Os Tempos do Ódio, de Rosa Montero, publicado pela Porto Editora, é o último volume de uma trilogia (Lágrimas na Chuva e O Peso no Coração). É um romance intenso e certamente corajoso, no mínimo desconcertante para quem conhece Rosa Montero por A Louca da Casa em que a autora cria um futuro possível para o mundo em que vivemos. Trata-se de uma narrativa que ingressa nas potencialidades da ficção científica, e não o faz recorrendo a fantasia ou a indefinição acrónica, mas sim com base em todo um universo cuidadosamente imaginado pela autora, e que de alguma forma já tem sido premonitório de eventos entretanto ocorridos – após publicação dos primeiros 2 volumes da trilogia, conforme a própria autora nos explica na sua nota final: «Digo sempre que os romances de Bruna Husky são os mais realistas que já escrevi. De facto, são de um realismo um pouco inquietante, porque às vezes sinto que a atualidade vai confirmando as minhas invenções.» (p. 310)
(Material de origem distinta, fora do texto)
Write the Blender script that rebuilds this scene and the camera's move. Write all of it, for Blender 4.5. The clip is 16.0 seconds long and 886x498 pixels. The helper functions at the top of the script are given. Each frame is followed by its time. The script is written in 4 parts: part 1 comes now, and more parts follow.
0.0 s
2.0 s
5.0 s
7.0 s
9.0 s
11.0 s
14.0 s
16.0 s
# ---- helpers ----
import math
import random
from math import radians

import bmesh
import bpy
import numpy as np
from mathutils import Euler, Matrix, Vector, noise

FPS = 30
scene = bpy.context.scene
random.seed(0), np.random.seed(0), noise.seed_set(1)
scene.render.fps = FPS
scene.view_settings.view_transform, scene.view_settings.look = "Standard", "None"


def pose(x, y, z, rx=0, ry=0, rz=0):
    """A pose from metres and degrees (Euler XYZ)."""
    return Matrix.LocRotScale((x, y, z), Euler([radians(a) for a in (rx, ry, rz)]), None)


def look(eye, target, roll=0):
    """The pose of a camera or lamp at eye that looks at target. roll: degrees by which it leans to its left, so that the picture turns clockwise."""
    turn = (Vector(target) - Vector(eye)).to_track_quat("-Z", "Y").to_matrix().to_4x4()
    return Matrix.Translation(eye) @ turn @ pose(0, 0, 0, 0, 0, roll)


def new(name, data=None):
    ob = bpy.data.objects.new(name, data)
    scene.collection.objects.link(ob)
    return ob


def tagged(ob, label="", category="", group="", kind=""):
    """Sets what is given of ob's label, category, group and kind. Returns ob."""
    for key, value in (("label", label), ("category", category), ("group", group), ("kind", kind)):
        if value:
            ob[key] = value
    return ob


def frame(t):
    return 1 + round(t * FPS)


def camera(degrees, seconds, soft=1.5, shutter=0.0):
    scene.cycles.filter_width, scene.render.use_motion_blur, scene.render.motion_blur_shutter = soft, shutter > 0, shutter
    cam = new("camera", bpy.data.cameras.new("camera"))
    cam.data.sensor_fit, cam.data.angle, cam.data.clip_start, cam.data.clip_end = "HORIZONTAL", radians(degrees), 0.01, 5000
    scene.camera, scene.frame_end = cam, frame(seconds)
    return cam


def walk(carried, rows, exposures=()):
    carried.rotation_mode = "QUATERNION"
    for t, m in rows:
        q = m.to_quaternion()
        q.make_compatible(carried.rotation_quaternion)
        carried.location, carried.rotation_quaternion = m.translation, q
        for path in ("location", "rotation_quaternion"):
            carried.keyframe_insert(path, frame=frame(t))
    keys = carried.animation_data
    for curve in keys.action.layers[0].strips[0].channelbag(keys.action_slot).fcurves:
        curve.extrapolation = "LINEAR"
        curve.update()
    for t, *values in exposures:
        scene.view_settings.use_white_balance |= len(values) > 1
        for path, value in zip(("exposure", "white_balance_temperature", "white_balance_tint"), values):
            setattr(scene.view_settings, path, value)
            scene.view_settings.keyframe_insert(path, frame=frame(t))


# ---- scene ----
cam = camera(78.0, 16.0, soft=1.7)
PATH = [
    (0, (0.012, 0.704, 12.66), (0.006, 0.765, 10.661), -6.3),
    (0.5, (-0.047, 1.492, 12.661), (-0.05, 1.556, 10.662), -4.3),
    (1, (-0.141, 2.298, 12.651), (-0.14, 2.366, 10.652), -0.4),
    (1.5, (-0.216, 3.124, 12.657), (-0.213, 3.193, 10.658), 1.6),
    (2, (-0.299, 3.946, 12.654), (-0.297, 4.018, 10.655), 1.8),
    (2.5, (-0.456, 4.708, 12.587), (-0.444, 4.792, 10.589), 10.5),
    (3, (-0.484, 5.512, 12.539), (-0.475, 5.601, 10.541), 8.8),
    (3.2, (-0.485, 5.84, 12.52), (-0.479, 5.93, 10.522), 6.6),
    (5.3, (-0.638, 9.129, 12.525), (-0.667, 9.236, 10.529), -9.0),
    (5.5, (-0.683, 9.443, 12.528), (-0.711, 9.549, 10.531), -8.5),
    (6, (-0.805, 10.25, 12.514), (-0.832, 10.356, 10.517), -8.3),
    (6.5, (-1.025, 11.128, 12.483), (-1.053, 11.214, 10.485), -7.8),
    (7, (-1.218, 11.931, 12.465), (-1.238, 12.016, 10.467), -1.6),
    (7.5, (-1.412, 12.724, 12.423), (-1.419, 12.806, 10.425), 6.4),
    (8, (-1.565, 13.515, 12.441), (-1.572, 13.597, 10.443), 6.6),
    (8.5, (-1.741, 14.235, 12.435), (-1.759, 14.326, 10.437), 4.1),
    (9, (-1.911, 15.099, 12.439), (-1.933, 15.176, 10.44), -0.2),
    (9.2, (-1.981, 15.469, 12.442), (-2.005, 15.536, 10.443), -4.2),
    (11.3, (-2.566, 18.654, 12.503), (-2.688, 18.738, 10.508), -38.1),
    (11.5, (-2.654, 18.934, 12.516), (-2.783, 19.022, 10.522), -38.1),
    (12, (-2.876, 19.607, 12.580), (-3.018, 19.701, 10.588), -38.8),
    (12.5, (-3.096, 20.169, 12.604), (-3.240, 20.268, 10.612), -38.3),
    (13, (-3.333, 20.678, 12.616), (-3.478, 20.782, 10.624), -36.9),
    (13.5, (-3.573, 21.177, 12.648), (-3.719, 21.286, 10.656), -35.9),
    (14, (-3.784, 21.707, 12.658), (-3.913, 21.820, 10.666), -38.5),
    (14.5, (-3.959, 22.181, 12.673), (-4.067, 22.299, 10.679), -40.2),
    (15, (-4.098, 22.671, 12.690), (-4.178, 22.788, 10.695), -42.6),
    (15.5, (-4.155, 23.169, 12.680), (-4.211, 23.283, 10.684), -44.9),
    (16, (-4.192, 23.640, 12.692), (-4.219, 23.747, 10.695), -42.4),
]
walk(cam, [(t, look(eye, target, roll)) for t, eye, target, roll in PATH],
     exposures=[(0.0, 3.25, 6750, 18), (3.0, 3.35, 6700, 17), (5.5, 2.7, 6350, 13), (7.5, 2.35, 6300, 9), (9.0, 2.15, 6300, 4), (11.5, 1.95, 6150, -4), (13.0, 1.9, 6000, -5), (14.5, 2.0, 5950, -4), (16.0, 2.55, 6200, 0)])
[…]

Bruna Husky é uma rep tecno-humana de combate, isto é, uma andróide, um ser orgânico, mas hipermanipulado por engenheiros genéticos. Quase humana, são clones que amadurecem aceleradamente e que em 14 meses atingem os 25 anos de idade, mas com um prazo de validade curto, pois vivem apenas por 10 anos ao que depois “morrem” em agonia durante 2 semanas. Bruna Husky é independente, individualista, destemida, e tem uma intuição que raia o sobrenatural – uma espécie de sexto sentido hiperhumano. Contudo tem também um grande coração, ainda que o tente dissimular – e conforme nos embrenhamos na narrativa a nossa heroína híbrida tornar-se-á cada vez mais humana, capaz de experienciar ódio, ciúme e amor. Ou não fosse Bruna Husky proveniente do material genético de uma escritora e jornalista de há cem anos, chamada Rosa Montero…
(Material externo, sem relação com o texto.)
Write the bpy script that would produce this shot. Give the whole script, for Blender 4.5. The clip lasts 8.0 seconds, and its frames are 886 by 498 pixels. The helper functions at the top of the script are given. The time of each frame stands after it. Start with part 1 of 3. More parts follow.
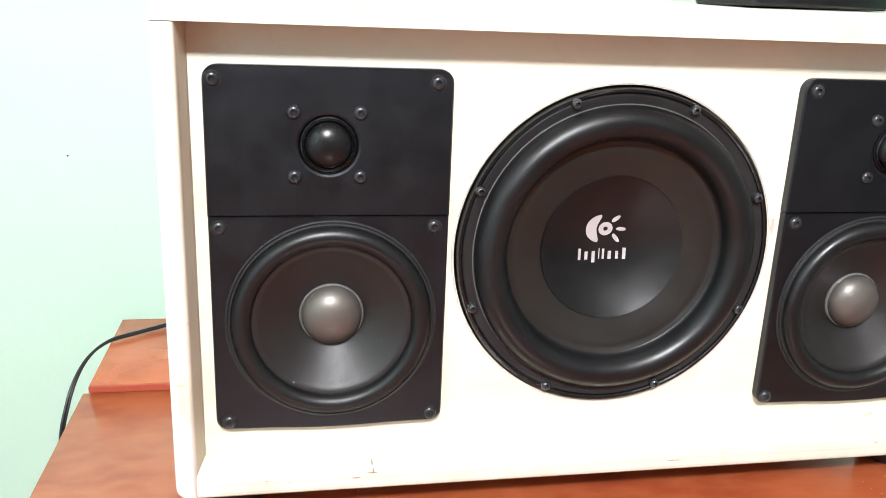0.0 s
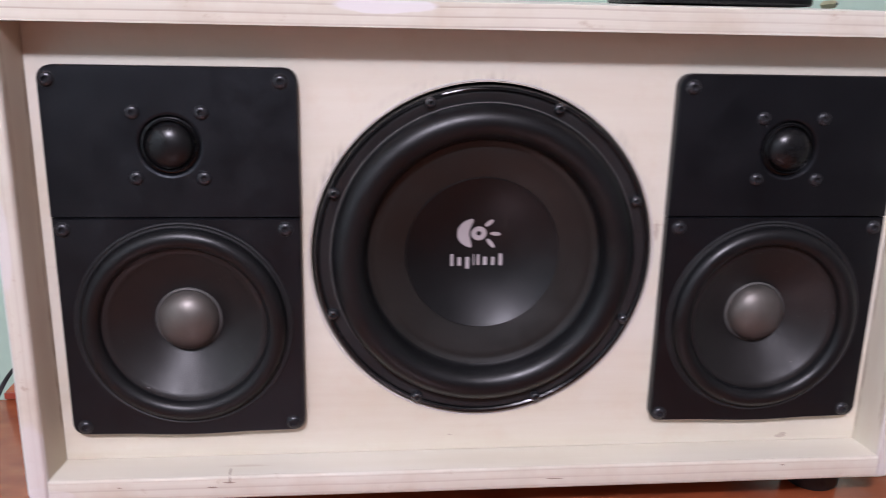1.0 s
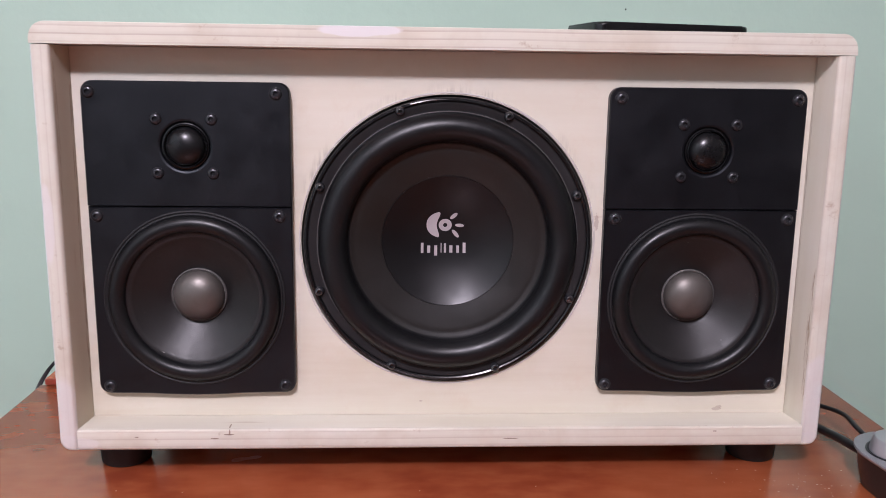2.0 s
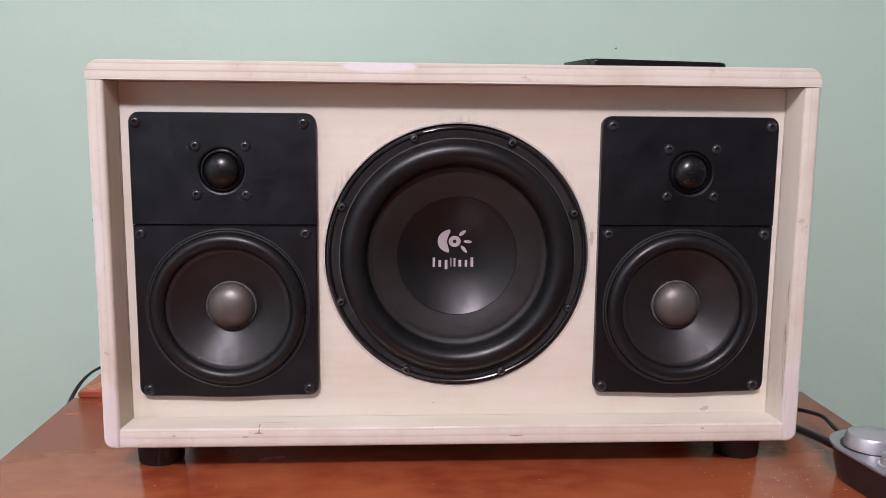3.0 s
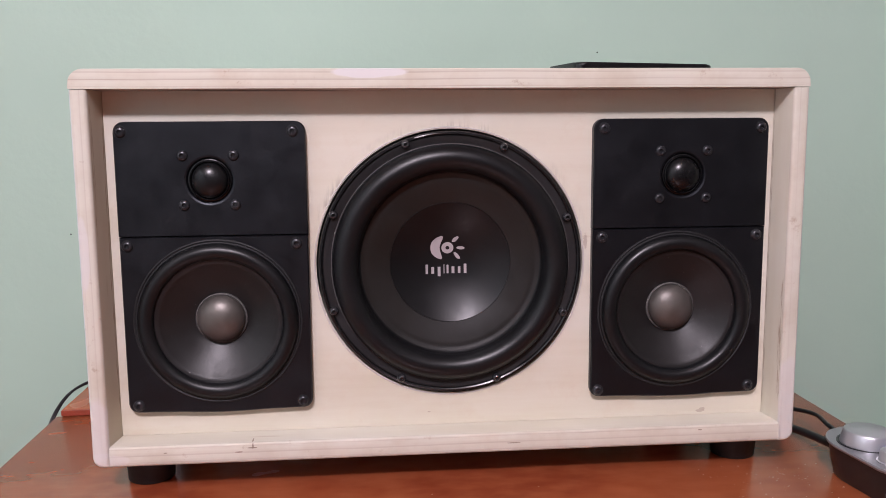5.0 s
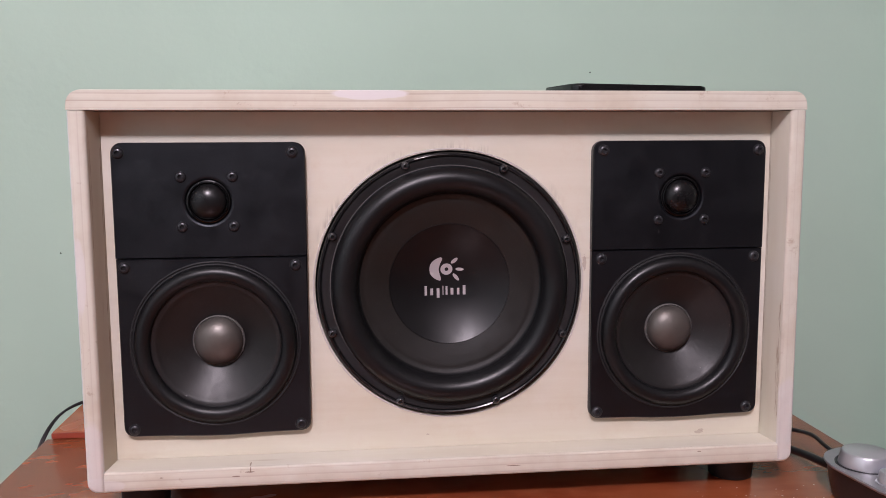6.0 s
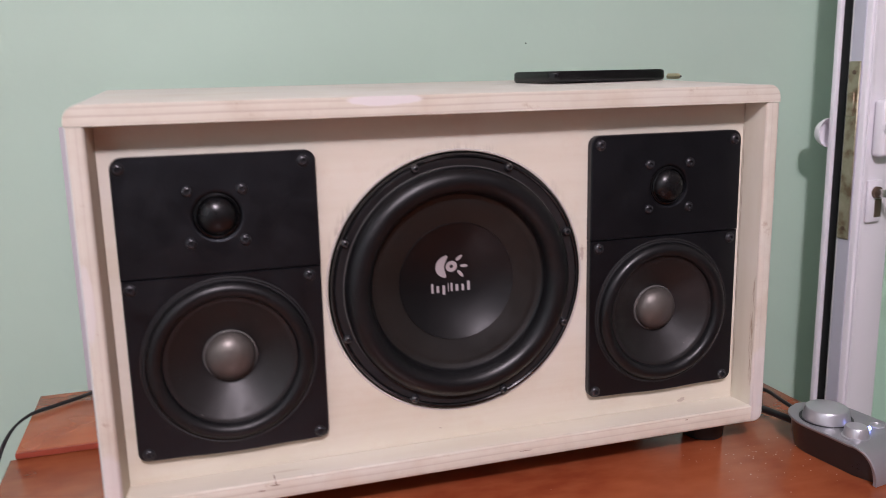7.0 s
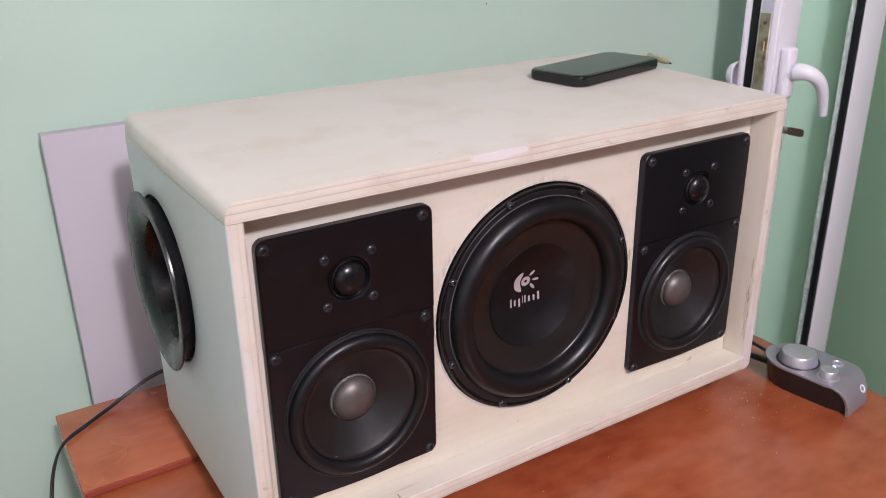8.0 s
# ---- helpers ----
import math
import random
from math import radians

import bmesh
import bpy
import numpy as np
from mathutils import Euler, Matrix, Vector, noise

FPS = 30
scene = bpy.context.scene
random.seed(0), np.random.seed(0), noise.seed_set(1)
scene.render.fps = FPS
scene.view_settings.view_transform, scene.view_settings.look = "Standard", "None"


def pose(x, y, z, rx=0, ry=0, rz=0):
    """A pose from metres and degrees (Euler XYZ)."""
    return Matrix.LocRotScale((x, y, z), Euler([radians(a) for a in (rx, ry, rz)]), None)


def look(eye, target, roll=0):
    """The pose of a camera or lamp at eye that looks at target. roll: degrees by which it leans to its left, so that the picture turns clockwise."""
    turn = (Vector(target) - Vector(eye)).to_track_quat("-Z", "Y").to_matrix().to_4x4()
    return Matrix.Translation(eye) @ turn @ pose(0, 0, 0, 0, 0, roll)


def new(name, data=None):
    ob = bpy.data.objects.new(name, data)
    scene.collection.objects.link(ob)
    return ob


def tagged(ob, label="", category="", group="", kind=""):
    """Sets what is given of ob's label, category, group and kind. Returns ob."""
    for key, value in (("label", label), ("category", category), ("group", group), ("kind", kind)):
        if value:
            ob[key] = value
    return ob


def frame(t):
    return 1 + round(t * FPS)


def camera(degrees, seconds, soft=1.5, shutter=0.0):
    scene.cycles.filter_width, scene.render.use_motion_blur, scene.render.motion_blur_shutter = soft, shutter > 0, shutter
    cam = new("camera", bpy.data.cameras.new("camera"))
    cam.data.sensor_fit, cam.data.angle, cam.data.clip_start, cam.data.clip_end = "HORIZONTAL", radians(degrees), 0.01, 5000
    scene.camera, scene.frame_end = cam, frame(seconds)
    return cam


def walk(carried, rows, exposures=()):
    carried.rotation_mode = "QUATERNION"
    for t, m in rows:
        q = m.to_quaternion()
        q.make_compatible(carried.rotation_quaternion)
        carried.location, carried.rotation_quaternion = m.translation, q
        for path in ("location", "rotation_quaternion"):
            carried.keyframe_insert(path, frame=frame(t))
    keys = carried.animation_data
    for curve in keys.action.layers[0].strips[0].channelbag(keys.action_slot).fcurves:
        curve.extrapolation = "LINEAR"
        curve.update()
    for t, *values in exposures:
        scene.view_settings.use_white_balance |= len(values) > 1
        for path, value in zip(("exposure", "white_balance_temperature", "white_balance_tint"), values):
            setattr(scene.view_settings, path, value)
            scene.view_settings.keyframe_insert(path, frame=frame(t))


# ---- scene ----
cam = camera(55.7, 8.0, soft=0.35, shutter=0.4)
PATH = [
    (0, (-0.218, -0.517, 1.132), (0.131, 1.366, 0.554), 2.3),
    (0.3, (-0.197, -0.504, 1.138), (0.115, 1.383, 0.552), 2.2),
    (0.5, (-0.167, -0.505, 1.127), (0.092, 1.401, 0.579), 1.9),
    (0.8, (-0.123, -0.506, 1.125), (0.117, 1.4, 0.569), 1.6),
    (1, (-0.08, -0.521, 1.119), (0.111, 1.398, 0.589), 1.2),
    (1.2, (-0.049, -0.54, 1.113), (0.113, 1.387, 0.603), 0.9),
    (2.3, (-0.035, -0.663, 1.078), (0.054, 1.306, 0.739), 0.8),
    (2.5, (-0.046, -0.678, 1.074), (0.055, 1.294, 0.752), 0.9),
    (3, (-0.051, -0.702, 1.079), (0.056, 1.273, 0.789), 0.5),
    (3.5, (-0.053, -0.716, 1.077), (0.07, 1.26, 0.796), -0.1),
    (4, (-0.055, -0.714, 1.073), (0.077, 1.263, 0.797), -0.5),
    (4.5, (-0.063, -0.703, 1.076), (0.09, 1.271, 0.794), -0.5),
    (4.7, (-0.065, -0.698, 1.075), (0.096, 1.276, 0.797), -0.5),
    (5.8, (-0.077, -0.69, 1.083), (0.123, 1.285, 0.839), -0.3),
    (6, (-0.081, -0.689, 1.082), (0.131, 1.285, 0.846), -0.3),
    (6.3, (-0.095, -0.685, 1.089), (0.176, 1.28, 0.838), -0.4),
    (6.5, (-0.106, -0.684, 1.086), (0.223, 1.271, 0.819), -0.6),
    (6.7, (-0.134, -0.676, 1.089), (0.274, 1.26, 0.796), -0.8),
    (7, (-0.216, -0.658, 1.142), (0.353, 1.217, 0.739), -1.3),
    (7.2, (-0.274, -0.645, 1.184), (0.389, 1.182, 0.712), -1.7),
    (7.5, (-0.359, -0.614, 1.243), (0.444, 1.12, 0.655), -1.6),
    (7.7, (-0.403, -0.59, 1.278), (0.481, 1.078, 0.616), -1.5),
    (8, (-0.454, -0.549, 1.313), (0.529, 1.018, 0.551), -0.9),
]
walk(cam, [(t, look(eye, target, roll)) for t, eye, target, roll in PATH], exposures=((0.0, 1.12, 6050, 7), (0.3, 1.12, 6050, 7), (0.5, 0.92, 6050, 9), (0.8, 0.06, 6100, 18), (1.0, 0.02, 5800, 24), (2.5, 0.0, 6050, 27), (4.5, -0.04, 6150, 28), (6.5, -0.20, 6250, 29), (6.9, -0.20, 6250, 29), (7.2, -0.14, 6200, 28), (7.5, -0.05, 6150, 29), (8.0, -0.02, 6150, 27)))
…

O livro tanto lança uma ponte para um futuro possível, daqui a cem anos, como recupera factos históricos de um passado mais remoto, cheio de dados reais, das trivialidades à antiga paixão do homem pela criação de autómatos, passando pela Ordem de Rosa-Cruz.
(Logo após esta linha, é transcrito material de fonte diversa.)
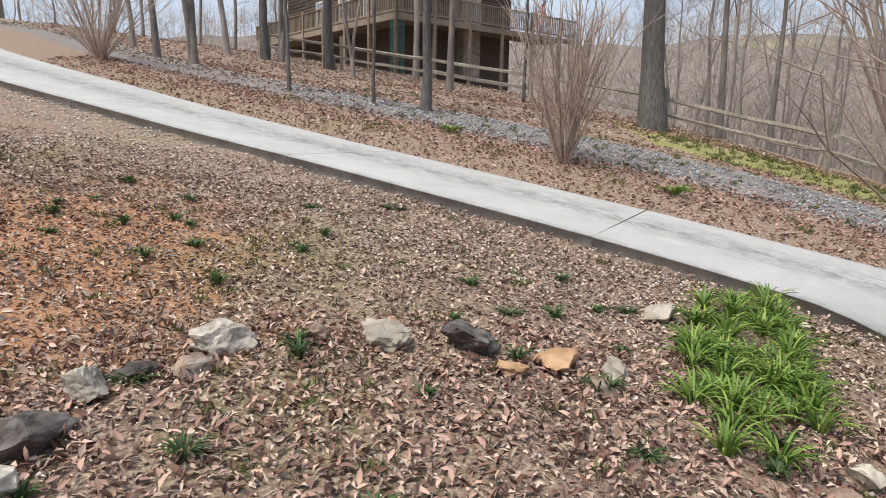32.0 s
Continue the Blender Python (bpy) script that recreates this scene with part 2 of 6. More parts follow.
M["litter_pale"] = leafy("pale_dry_straw", (0.3, 0.24, 0.17), (0.6, 0.52, 0.42), 0.8, 0.2, 0.0)
M["redleaf"] = leafy("crimson_leaves", (0.35, 0.02, 0.04), (0.75, 0.09, 0.11), 0.45, 0.4)
M["bloom"] = leafy("dry_hydrangea_heads", (0.42, 0.33, 0.25), (0.75, 0.66, 0.54), 0.8, 0.2)
M["bloom_tan"] = leafy("tan_hydrangea_heads", (0.38, 0.28, 0.235), (0.66, 0.52, 0.45), 0.8, 0.2)
M["bud"] = leafy("spring_buds", (0.2, 0.19, 0.1), (0.42, 0.4, 0.26), 0.7, 0.2)
M["beech"] = leafy("clinging_russet_leaves", (0.16, 0.08, 0.045), (0.36, 0.2, 0.12), 0.75, 0.2)
M["olive"] = leafy("olive_needles", (0.06, 0.065, 0.025), (0.2, 0.19, 0.08), 0.6, 0.3)
M["weed"] = leafy("dark_weed_blades", (0.04, 0.085, 0.03), (0.15, 0.22, 0.08), 0.55, 0.3)
M["barberry"] = leafy("dark_red_brown_leaves", (0.12, 0.055, 0.048), (0.42, 0.235, 0.195), 0.7, 0.2)
M["pebble"] = leafy("grey_pebbles", (0.11, 0.09, 0.08), (0.66, 0.57, 0.52), 0.8, 0.3, 0.0)
M["gravel_blue"] = leafy("blue_grey_gravel", (0.12, 0.12, 0.13), (0.52, 0.52, 0.55), 0.8, 0.3, 0.0)
M["chip"] = leafy("pale_stone_chips", (0.25, 0.22, 0.19), (0.8, 0.73, 0.65), 0.8, 0.3, 0.0)
M["rock"] = grained("brown_fieldstone", (0.1, 0.065, 0.05), (0.42, 0.31, 0.24), 11, 2.4, 0.85, 1.0, (1, 1, 1), 9, 0.5, (0.3, 0.27, 0.24))
M["rock_white"] = grained("pale_quartz_stone", (0.24, 0.205, 0.165), (0.76, 0.7, 0.61), 11, 2.6, 0.8, 1.0, (1, 1, 1), 9, 0.45, (0.15, 0.125, 0.1))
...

Os Tempos do Ódio pode desencorajar aqueles que não apreciem particularmente ficção científica, mas este livro é também um thriller policial, num mundo em crise, à beira de uma guerra mundial interplanetária, onde tudo depende da tecnologia. É uma leitura intensa e emocionante (devorei-o num único dia), onde não deixam de estar presentes os principais temas da escrita de Rosa Montero: a efemeridade da vida, a passagem do tempo, a paixão como superação da morte, o amor ao próximo como caminho para uma vida plena, a luta contra o poder e a injustiça social.
A autora nasceu em Madrid, em 1951. Como jornalista, colabora em exclusivo com o jornal El País, tendo obtido, em 1980, o Prémio Nacional de Jornalismo e, em 2005, o Prémio da Associação da Imprensa de Madrid, por toda a sua vida profissional. Com A Louca da Casa recebeu o Prémio Grinzane Cavour de Literatura Estrangeira e o Prémio Qué Leer para o melhor livro espanhol, distinção que também foi atribuída, em 2006, a História do Rei Transparente. Recebeu, em 2017, o Prémio Nacional das Letras Espanholas pelo conjunto da sua obra.